By E. M. Levy
As someone who was an early adopter of meditation, organic food, and yoga postures I didn’t know it was possible for a human being to do, I have an enduring interest in this field of writing and publishing. I use the word marketplace somewhat ironically, since the intention behind New Age spirituality seems so far from the impulse to sell anything, let alone oneself or one’s book. To avoid mistakes and set the right tone in this market, direct experience really matters.

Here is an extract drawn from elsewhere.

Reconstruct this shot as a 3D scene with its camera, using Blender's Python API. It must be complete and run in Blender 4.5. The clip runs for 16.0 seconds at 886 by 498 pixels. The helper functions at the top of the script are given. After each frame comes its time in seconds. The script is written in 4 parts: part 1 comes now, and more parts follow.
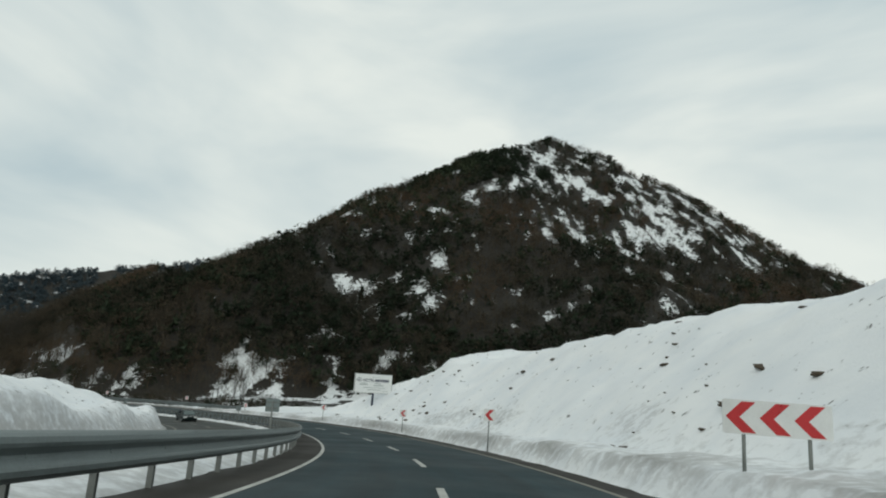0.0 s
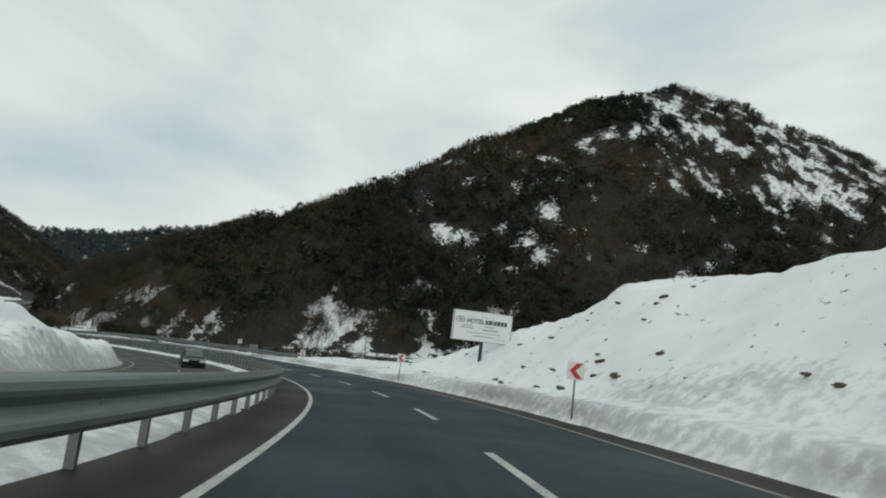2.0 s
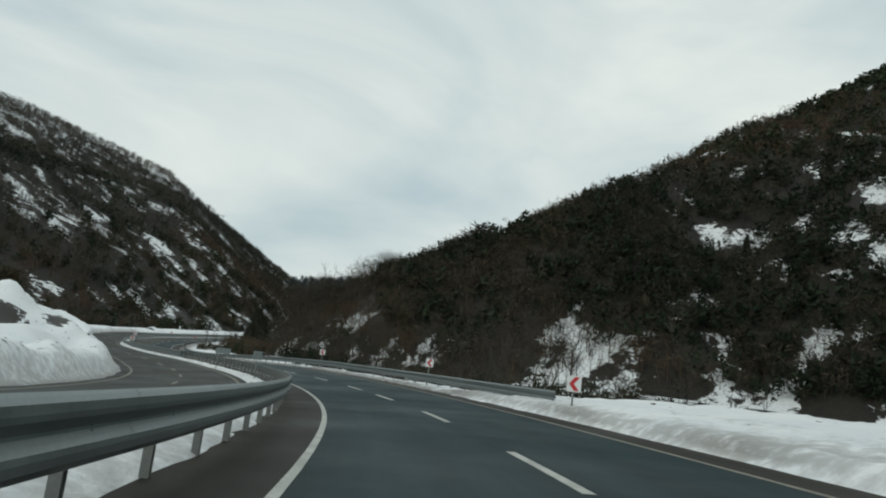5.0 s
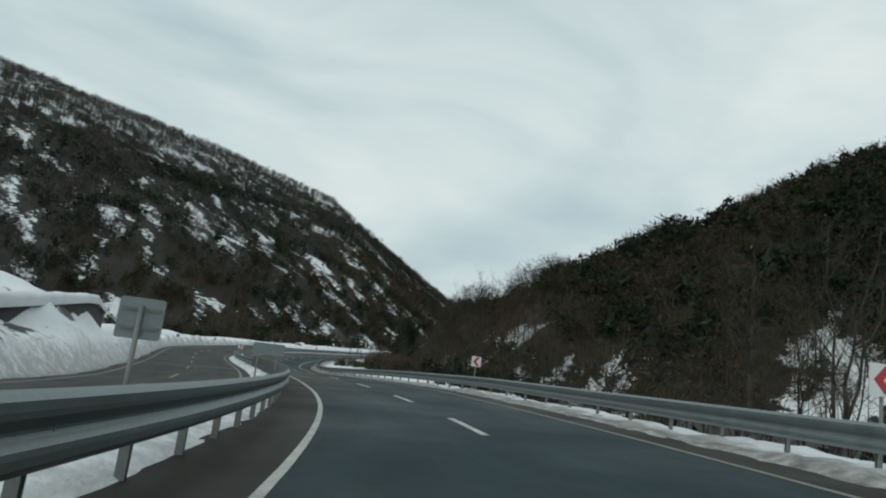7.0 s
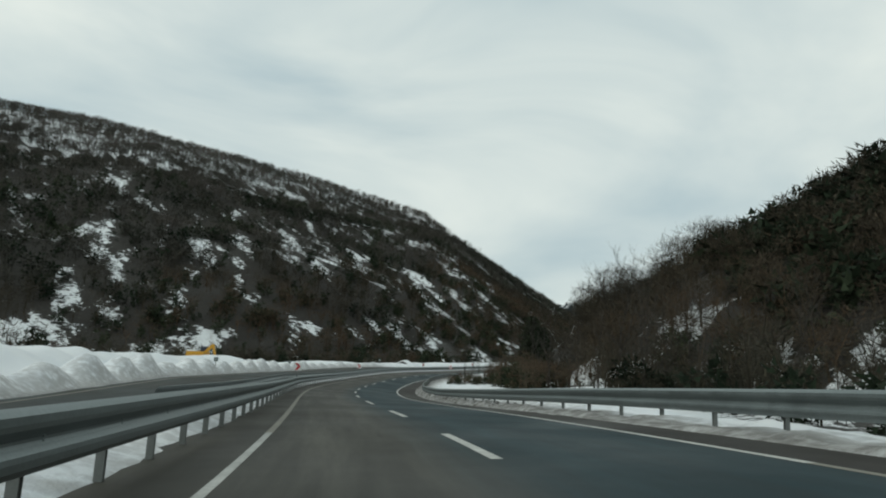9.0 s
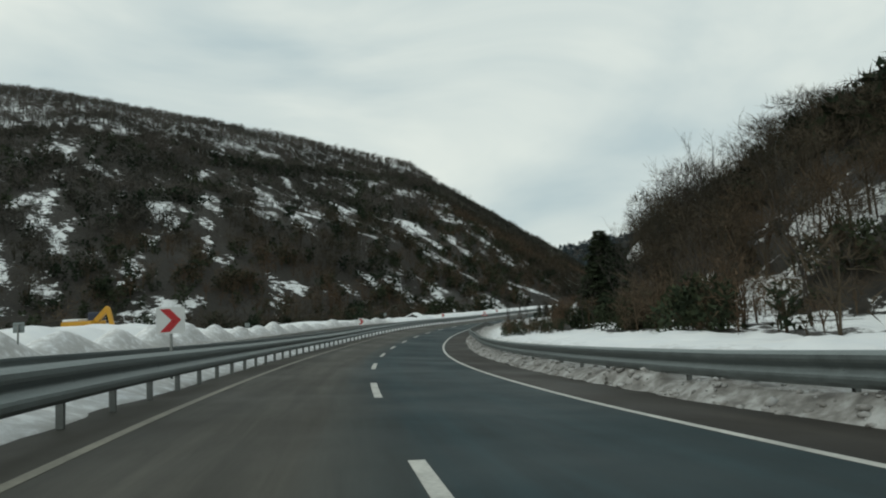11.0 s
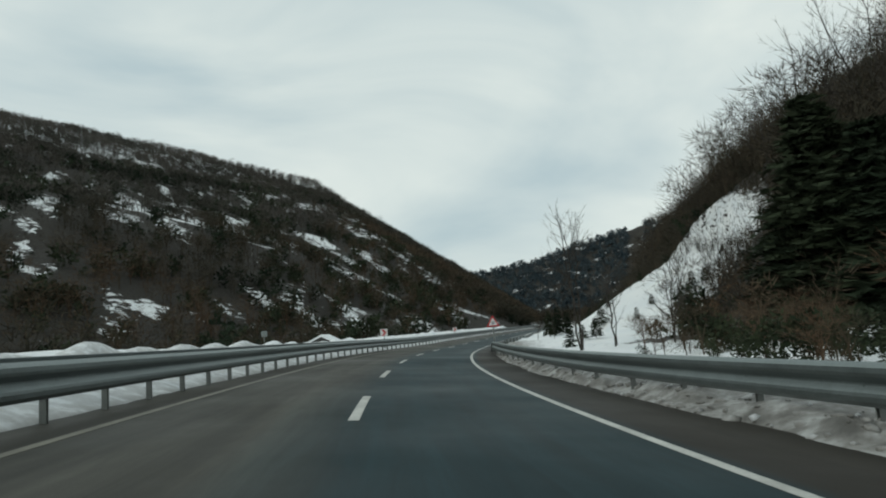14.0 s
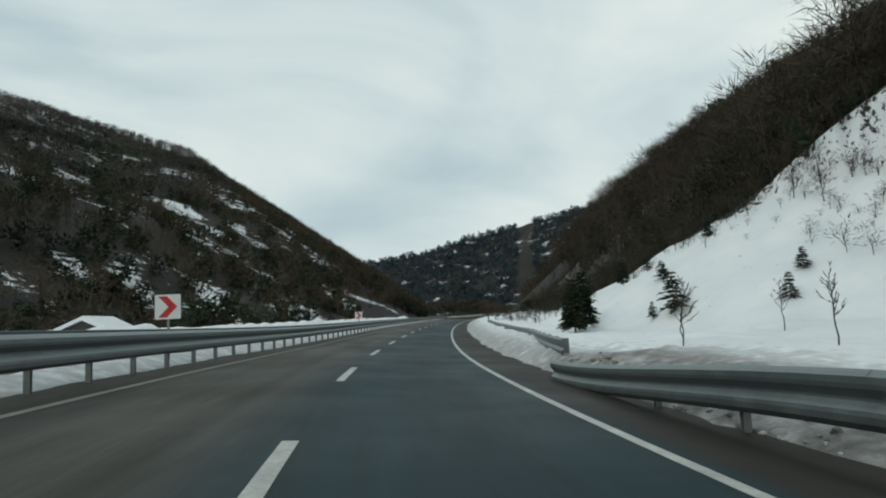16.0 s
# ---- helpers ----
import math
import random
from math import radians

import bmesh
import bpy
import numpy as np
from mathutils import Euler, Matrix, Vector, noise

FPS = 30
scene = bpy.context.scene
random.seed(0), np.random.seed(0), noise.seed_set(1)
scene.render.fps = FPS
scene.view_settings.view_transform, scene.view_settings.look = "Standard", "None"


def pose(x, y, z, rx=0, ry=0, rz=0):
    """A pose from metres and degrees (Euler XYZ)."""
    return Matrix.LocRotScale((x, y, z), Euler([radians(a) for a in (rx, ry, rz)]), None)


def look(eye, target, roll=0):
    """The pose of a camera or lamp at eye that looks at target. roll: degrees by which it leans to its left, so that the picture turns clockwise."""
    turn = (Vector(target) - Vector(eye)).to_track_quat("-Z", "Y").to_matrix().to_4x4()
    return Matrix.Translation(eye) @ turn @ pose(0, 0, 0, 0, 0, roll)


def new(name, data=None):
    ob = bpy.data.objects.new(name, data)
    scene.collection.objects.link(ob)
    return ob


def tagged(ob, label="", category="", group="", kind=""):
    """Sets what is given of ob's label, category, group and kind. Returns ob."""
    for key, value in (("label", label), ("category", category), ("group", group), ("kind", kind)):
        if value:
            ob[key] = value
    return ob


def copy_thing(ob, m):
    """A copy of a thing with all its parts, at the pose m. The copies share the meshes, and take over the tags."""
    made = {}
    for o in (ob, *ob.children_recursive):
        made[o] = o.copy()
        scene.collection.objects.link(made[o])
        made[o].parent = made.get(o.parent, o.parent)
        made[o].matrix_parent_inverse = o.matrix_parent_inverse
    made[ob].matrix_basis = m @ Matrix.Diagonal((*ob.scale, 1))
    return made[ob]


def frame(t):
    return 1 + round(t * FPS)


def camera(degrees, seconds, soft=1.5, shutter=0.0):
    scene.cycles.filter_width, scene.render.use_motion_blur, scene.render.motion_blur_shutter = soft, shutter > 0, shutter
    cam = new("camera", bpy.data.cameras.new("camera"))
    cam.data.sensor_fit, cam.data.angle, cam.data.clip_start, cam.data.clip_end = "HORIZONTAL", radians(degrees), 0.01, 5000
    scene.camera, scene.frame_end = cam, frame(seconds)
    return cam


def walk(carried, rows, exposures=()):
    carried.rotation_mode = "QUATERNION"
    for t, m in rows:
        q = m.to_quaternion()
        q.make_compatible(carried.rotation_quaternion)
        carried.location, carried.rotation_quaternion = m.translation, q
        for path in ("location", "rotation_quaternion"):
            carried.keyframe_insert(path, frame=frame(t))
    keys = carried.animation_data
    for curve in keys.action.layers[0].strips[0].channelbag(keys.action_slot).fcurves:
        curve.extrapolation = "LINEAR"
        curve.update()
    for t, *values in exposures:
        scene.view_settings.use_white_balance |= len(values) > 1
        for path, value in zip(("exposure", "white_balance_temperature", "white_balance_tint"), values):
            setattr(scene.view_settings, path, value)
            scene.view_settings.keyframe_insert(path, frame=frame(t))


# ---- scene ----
cam = camera(72.44, 16.0, soft=2.0)
# seconds, x, y, z, yaw, pitch, roll
ROWS = [
    (0.0, -1.63, -20.48, 3.081, -5.79, 11.29, -3.92),
    (0.5, -1.42, -12.06, 2.284, -4.84, 7.83, -4.35),
    (1.0, -1.40, -3.56, 1.496, -1.61, 7.96, -4.39),
    (1.5, -1.85, 4.95, 0.724, 1.11, 8.49, -6.28),
    (2.0, -2.79, 13.54, -0.035, 3.29, 7.46, -6.84),
    (2.5, -4.26, 22.26, -0.771, 7.01, 8.19, -7.40),
    (3.0, -6.19, 30.92, -1.473, 11.03, 7.91, -7.63),
    (3.5, -8.54, 39.16, -2.136, 14.44, 9.11, -6.45),
    (4.0, -11.37, 47.11, -2.773, 17.90, 8.88, -5.47),
    (6.5, -31.66, 83.14, -5.573, 35.53, 9.09, -8.49),
    (7.0, -37.26, 89.68, -6.063, 39.46, 9.19, -7.36),
    (7.5, -43.40, 95.84, -6.522, 42.82, 9.39, -7.70),
    (8.0, -49.97, 101.78, -6.950, 46.34, 9.83, -7.34),
    (10.5, -88.35, 127.82, -9.121, 50.25, 7.02, 3.87),
    (11.0, -96.54, 132.75, -9.594, 49.01, 5.38, 3.15),
    (11.5, -104.32, 137.74, -10.028, 47.93, 5.48, 3.91),
    (12.0, -112.10, 143.08, -10.443, 46.26, 5.81, 5.04),
    (12.5, -119.52, 148.53, -10.799, 44.46, 5.58, 4.99),
    (13.0, -126.85, 154.39, -11.117, 41.82, 5.22, 4.21),
    (13.5, -133.85, 160.42, -11.368, 40.71, 6.03, 3.29),
    (14.0, -140.83, 166.87, -11.552, 40.29, 7.70, 4.62),
    (14.5, -147.60, 173.57, -11.667, 37.54, 7.18, 5.40),
    (15.0, -154.30, 180.68, -11.763, 35.07, 7.36, 6.08),
    (15.5, -160.64, 188.14, -11.856, 32.13, 7.37, 5.14),
    (16.0, -166.88, 195.72, -11.921, 29.38, 6.26, 3.06),
]
walk(cam, [(t, pose(x, y, z, 90 + pitch, roll, yaw)) for t, x, y, z, yaw, pitch, roll in ROWS],
     [(0.0, 0.0, 6640, 2), (4.0, 0.0, 6640, 2), (7.0, -0.04, 6350, 0), (10.5, 0.0, 6700, 0), (12.5, 0.0, 6700, 0), (14.5, -0.02, 6450, 0), (16.0, -0.03, 6380, 0)])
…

For ten years, I was editor and then managing editor of a monthly magazine focused on esoteric spiritual traditions, both Eastern and Western. Around our small conference table, my colleagues and I would discuss the theme of each month’s issue—The Self, Beauty, The Realm of the Heart, Rumi, Good Company, Speaking the Truth, Selfless Service, and dozens of other great themes of spirituality. We grounded ourselves in all the nuances of these topics. That experience has served me well as an editor in this field, whether I’m editing a book about dreams or one on how to use the principles of Zen in project management. My own personal practice also helped me avoid some of the pitfalls of writing in this genre. For example, while it’s obvious that we create our own universe, a favorite New Age tenet, it’s also obvious that we don’t! How you handle a paradox like this is important, and affects the credibility of a work. There are other challenges. How do you write about secularized teachings and practices, once rooted firmly in religious traditions, in a way that preserves their vitality? When mindfulness becomes another a tool to increase productivity, what, if anything, is lost?
I welcome the penetration of New Age ideas and spirituality into the larger culture. As an editor who is familiar with the fields from which these teaching emerged, I’m deeply interested in how to present them with what the Buddhists call “skillful means.”